Getters and setters under should be used under ALL circumstances

If small methods do not get properly inlined, then they CAN make trouble. In the case of a fractal drawing program, I wrote a class for manipulating complex numbers with methods for basic algebraic operations. The simple complex operation “z^2 + c” would involve two method calls. After hundreds of iterations, this is quite a lot of method calls, and it turned out that manually inlining these bits increased efficiency several times. The method bodies themselves were just two or three lines with a couple of multiplications and assignments.

I can’t imagine the horrors of further using getters and setters in that situation (which was, by the way, completely unnecessary since it all went on inside the class itself).

[quote] …it turned out that manually inlining these bits increased efficiency several times.
[/quote]
On the client VM I can imagine things to be not optimal, but was this also the case on the server VM?

From an OO perspective you preferably shouldn’t expose the internal state of objects at all, neither in the form of naked variables nor variables wrapped in getters/setters, because it breaks encapsulation. You should ask the object to do stuff instead of shuffling data in and out of it. You should push information onto it rather than pulling it out.

Getters/setters have very little to do with OO. Sure, they offer a slight data abstraction but that’s seldom utilized anyway. How often do you really change the internal representation of a variable leaving the getter/setter methods intact? If a class have variables you really want to expose and you feel there’s a performance issue you can as well skip the getters/setters.

Two Comments:

(1) Getters and Setters add NO overhead in a modern VM. They get inlined away.

(2) The reason to use them is for future proofing. In the future you might want to a sub-class that has the same access but does more invovled calculation for those values/.

Getters and Setters abstract the conceptual interface, the “contract” from the implementation and thus are always a good idea.

Having said that, Im lazy and dont create them many times where I am really sure I wont ever override. Soemtimes thats bitten me and Ive had to go back and fix the wrong assumption later, I’ve actually seen languages thjat create “implied setters and getters”, much like Java has an impleid default constructor. Thats probably the best of all worlds…
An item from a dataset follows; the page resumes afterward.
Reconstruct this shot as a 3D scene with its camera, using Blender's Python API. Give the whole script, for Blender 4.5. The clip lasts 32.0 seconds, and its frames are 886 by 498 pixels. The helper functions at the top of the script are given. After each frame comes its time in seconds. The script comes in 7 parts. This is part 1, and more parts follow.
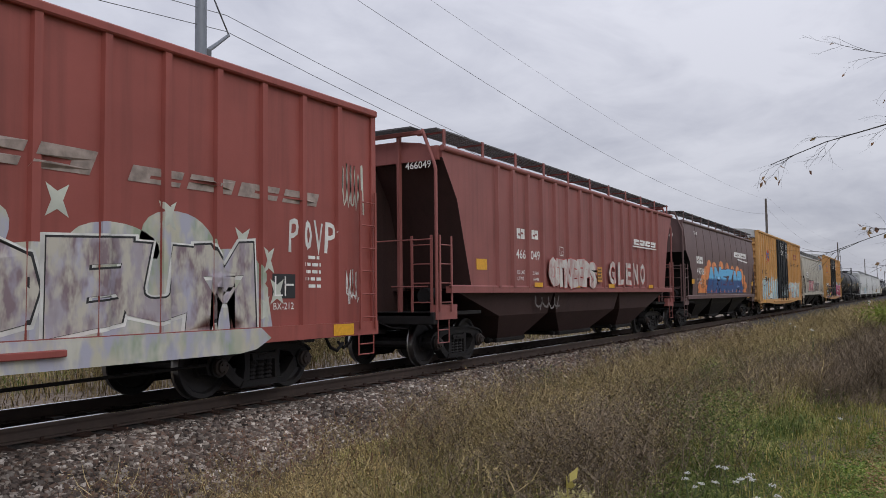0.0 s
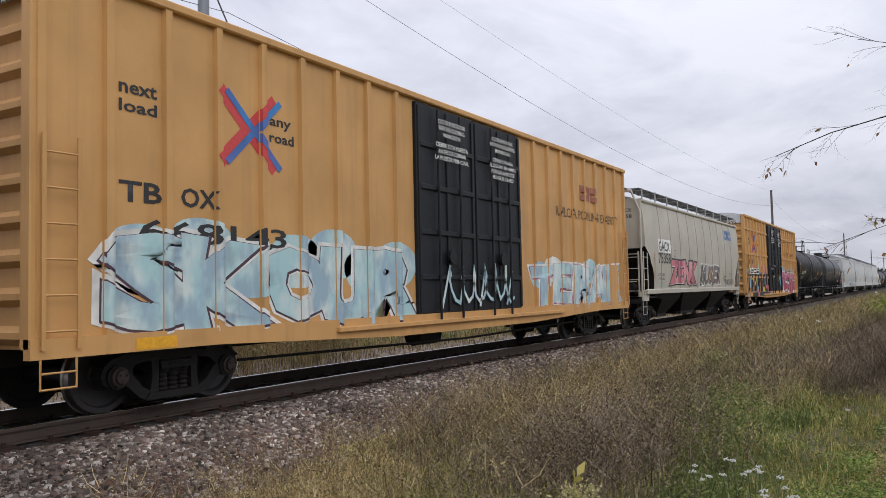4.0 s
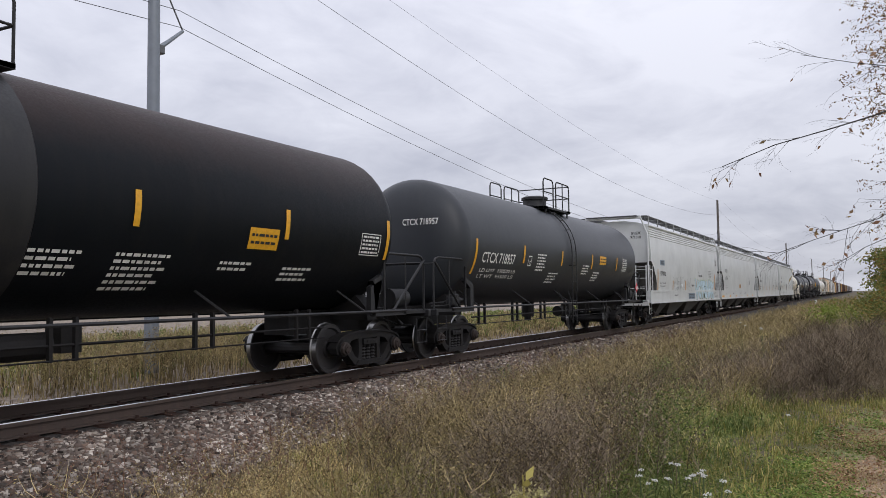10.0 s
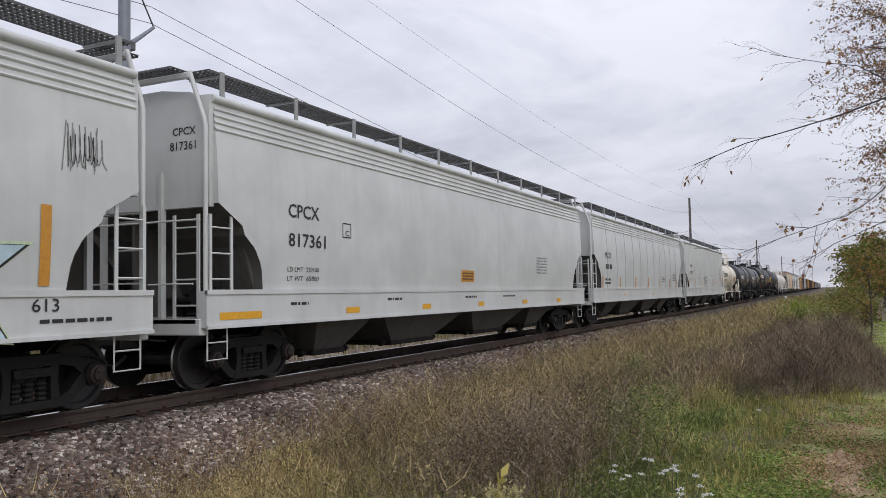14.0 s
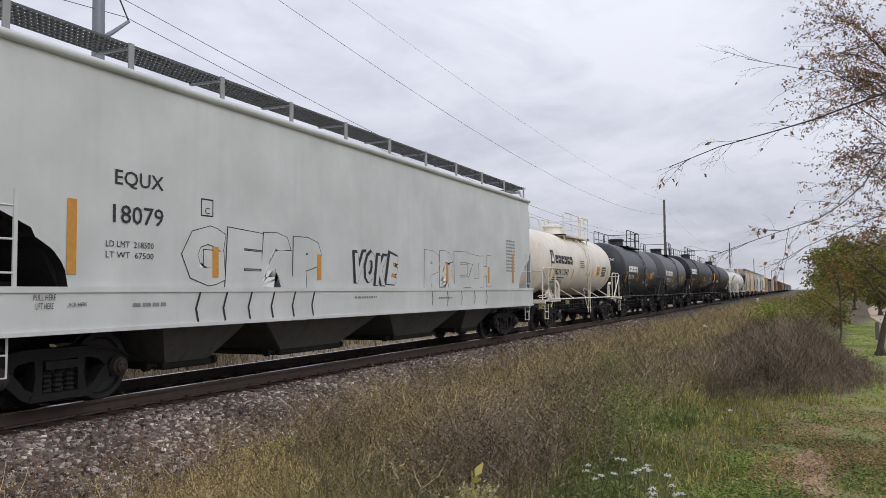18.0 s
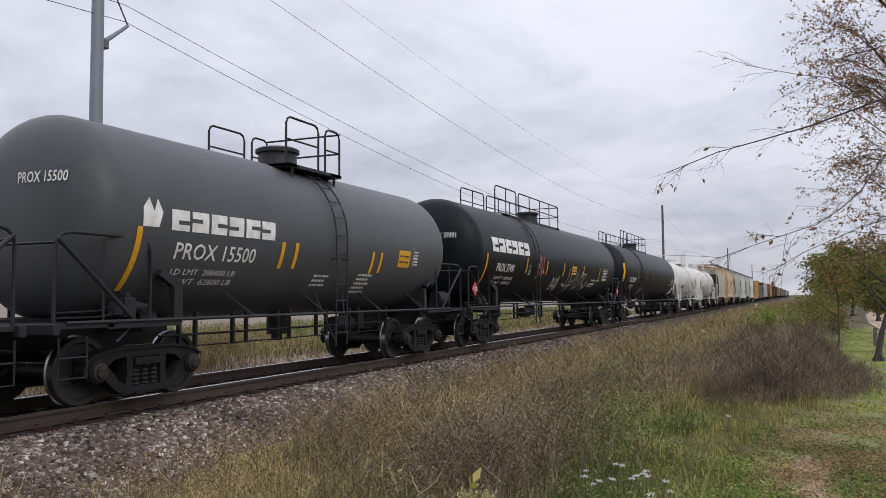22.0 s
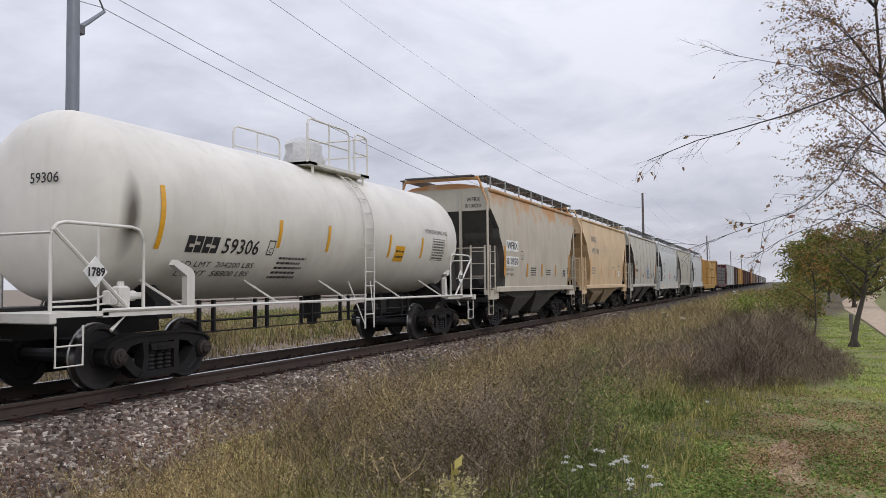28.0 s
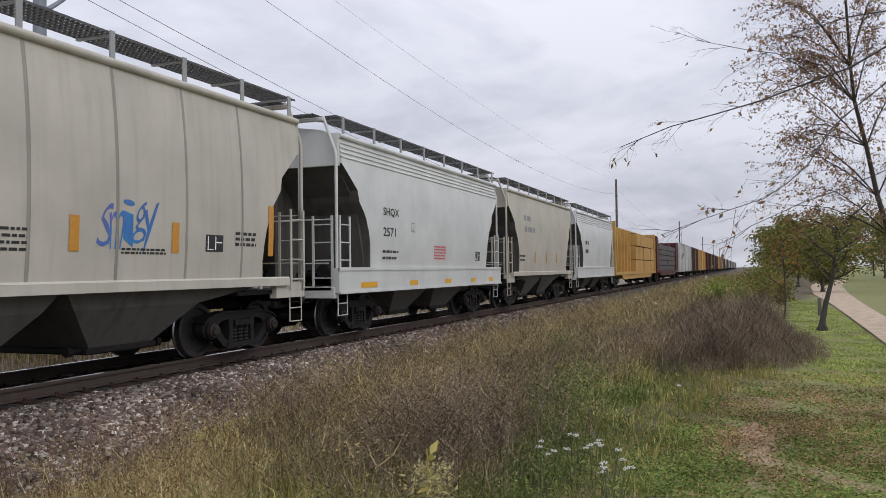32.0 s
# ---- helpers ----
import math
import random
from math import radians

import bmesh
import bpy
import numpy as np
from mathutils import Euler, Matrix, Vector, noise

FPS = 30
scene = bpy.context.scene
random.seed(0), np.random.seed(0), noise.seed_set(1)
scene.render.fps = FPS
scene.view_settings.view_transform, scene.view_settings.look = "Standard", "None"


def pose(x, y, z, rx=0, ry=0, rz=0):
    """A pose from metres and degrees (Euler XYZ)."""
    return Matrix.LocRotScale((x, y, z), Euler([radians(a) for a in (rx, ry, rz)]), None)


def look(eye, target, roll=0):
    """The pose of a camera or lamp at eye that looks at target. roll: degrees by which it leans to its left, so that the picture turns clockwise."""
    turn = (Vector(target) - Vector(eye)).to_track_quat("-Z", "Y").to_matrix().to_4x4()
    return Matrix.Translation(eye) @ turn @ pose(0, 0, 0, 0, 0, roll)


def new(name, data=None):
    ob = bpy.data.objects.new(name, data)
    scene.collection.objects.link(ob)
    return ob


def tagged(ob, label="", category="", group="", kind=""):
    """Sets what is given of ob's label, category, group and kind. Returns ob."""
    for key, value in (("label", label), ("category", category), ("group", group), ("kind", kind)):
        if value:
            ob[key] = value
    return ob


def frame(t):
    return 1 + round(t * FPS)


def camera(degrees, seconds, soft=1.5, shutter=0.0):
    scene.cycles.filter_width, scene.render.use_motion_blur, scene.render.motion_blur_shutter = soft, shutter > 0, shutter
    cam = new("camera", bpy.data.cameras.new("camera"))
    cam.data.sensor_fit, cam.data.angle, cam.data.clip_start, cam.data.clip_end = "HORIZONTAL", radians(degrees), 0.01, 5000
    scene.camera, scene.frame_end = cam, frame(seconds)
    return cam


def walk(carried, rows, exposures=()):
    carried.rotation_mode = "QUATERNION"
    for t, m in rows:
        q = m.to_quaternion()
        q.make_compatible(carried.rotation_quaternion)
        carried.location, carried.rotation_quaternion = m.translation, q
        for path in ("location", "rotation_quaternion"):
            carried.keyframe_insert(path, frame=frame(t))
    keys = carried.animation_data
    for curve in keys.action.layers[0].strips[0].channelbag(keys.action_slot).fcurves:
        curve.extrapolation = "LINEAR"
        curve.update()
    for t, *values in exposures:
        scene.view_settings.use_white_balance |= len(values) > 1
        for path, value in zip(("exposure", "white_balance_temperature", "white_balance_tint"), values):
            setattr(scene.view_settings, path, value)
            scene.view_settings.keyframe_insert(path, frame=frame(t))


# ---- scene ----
cam = camera(57.60, 32.0, soft=0.75)
EYE = Vector((0.0, 0.0, 1.404))


def aim(yaw, pitch, roll):
    """The camera at its standing place, turned by degrees of yaw from +y, pitch and lean."""
    a, b = radians(yaw), radians(pitch)
    return look(EYE, EYE + Vector((-math.sin(a) * math.cos(b), math.cos(a) * math.cos(b), math.sin(b))), roll)


walk(cam, [
    (0.0, aim(-59.61, 3.36, -0.66)),
    (0.5, aim(-59.98, 3.34, -0.88)),
    (1.0, aim(-59.62, 3.58, -1.15)),
    (1.5, aim(-59.05, 3.66, -1.47)),
    (2.0, aim(-58.68, 3.64, -1.60)),
    (2.5, aim(-58.60, 3.55, -1.56)),
    (3.0, aim(-58.80, 3.32, -1.39)),
    (3.5, aim(-58.94, 3.14, -1.33)),
    (5.5, aim(-60.50, 3.10, -0.82)),
    (6.0, aim(-60.63, 3.23, -0.78)),
    (6.5, aim(-60.55, 3.09, -0.88)),
    (7.0, aim(-60.66, 2.77, -0.71)),
    (7.5, aim(-61.07, 2.74, -0.85)),
    (8.0, aim(-61.56, 2.93, -0.77)),
    (8.5, aim(-61.99, 3.10, -0.62)),
    (9.0, aim(-62.29, 3.15, -0.63)),
    (9.5, aim(-62.50, 3.17, -0.62)),
    (10.0, aim(-62.65, 3.31, -0.73)),
    (10.5, aim(-62.78, 3.47, -0.58)),
    (11.0, aim(-62.98, 3.63, -0.48)),
    (11.5, aim(-63.22, 3.63, -0.46)),
    (12.0, aim(-63.55, 3.41, -0.33)),
    (12.5, aim(-63.92, 3.30, -0.52)),
    (13.0, aim(-64.17, 3.23, -0.86)),
    (13.5, aim(-64.28, 3.15, -1.16)),
    (14.0, aim(-64.45, 3.14, -0.98)),
    (14.5, aim(-64.70, 3.07, -0.82)),
    (16.5, aim(-65.87, 2.89, -0.59)),
    (17.0, aim(-66.18, 2.88, -0.47)),
    (17.5, aim(-66.22, 2.95, -0.41)),
    (18.0, aim(-66.14, 3.07, -0.52)),
    (18.5, aim(-66.08, 3.09, -0.58)),
    (19.0, aim(-66.08, 3.13, -0.52)),
    (19.5, aim(-66.07, 3.21, -0.46)),
    (20.0, aim(-66.10, 3.27, -0.49)),
    (20.5, aim(-66.13, 3.32, -0.59)),
    (21.0, aim(-66.18, 3.35, -0.64)),
    (21.5, aim(-66.26, 3.35, -0.43)),
    (22.0, aim(-66.26, 3.42, -0.42)),
    (22.5, aim(-66.29, 3.43, -0.57)),
    (23.0, aim(-66.42, 3.30, -0.55)),
    (23.5, aim(-66.64, 3.09, -0.46)),
    (24.0, aim(-66.81, 2.95, -0.44)),
    (24.5, aim(-66.86, 2.91, -0.54)),
    (25.0, aim(-66.94, 2.91, -0.69)),
    (25.5, aim(-67.08, 2.68, -0.64)),
    (27.5, aim(-67.55, 2.68, -0.61)),
    (28.0, aim(-67.58, 2.56, -0.60)),
    (28.5, aim(-67.82, 2.26, -0.74)),
    (29.0, aim(-68.18, 2.03, -0.91)),
    (29.5, aim(-68.66, 1.89, -0.94)),
    (30.0, aim(-68.96, 1.79, -0.89)),
    (30.5, aim(-69.07, 1.71, -0.70)),
    (31.0, aim(-69.20, 1.65, -0.60)),
    (31.5, aim(-69.26, 1.57, -0.64)),
    (32.0, aim(-69.36, 1.56, -0.81)),
], exposures=((0.0, -0.22), (0.5, -0.05), (1.0, 0.16), (2.0, 0.14), (3.0, 0.11), (8.0, 0.08), (12.0, 0.04), (32.0, 0.03)))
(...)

There’s a problem with this statement. It says that data abstraction is good and getters/setters will give you data abstraction so therefore go ahead and make every variable publicly available. This is not a good idea. To mechanically promote variables to the “conceptual interface” is not data abstraction. It’s a flagrant break of the principle of encapsulation and bad.

This “getter/setter on every variable in sight” mentality is confused with good OO. Instead use as few getters/setters as possible, preferably none. If you really want to expose variables there’s little or no benefit in using getters/setters because then you most likely have what in C++ is called a concrete class. It’s a class you design to be used as a primitive.

Uj speaks the truth.

Cas :slight_smile:

No, I did NOT say that. Please do not mis-characterize my statements.
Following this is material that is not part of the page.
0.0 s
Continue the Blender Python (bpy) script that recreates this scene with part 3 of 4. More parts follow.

We were explicitly talking about values you wish to expose. In that context I said that setters and getters are always a good idea.

There are lots of things that shoudl be “private”, thats why its in the language.

Edit: Note that, udner certain very specific conditions, it MAY be also useful to use getters and setters that are not exposed beyond your own children.
This allows a child to modify the way the value is obtained for the entire class. Its certainyl nto worth always doing but under the right circumstances it can add flexabiltiy to your classes.

As someone else has mentioned, properties in .NET get converted into standard get and set method calls by the compiler. Take the following C#:


public class Foo {
	private int a;
	
	public int A {
		get {
			return a;
		}
		set {
			a = value;
		}
	}
}

WHen you compile this class then look at the generated MSIL, you will find

int get_A()

and

void set_A(int value)

I dislike properties, because there is no way from the syntax to know if a property is read only or write only. With getters and setters it’s plainly obvious.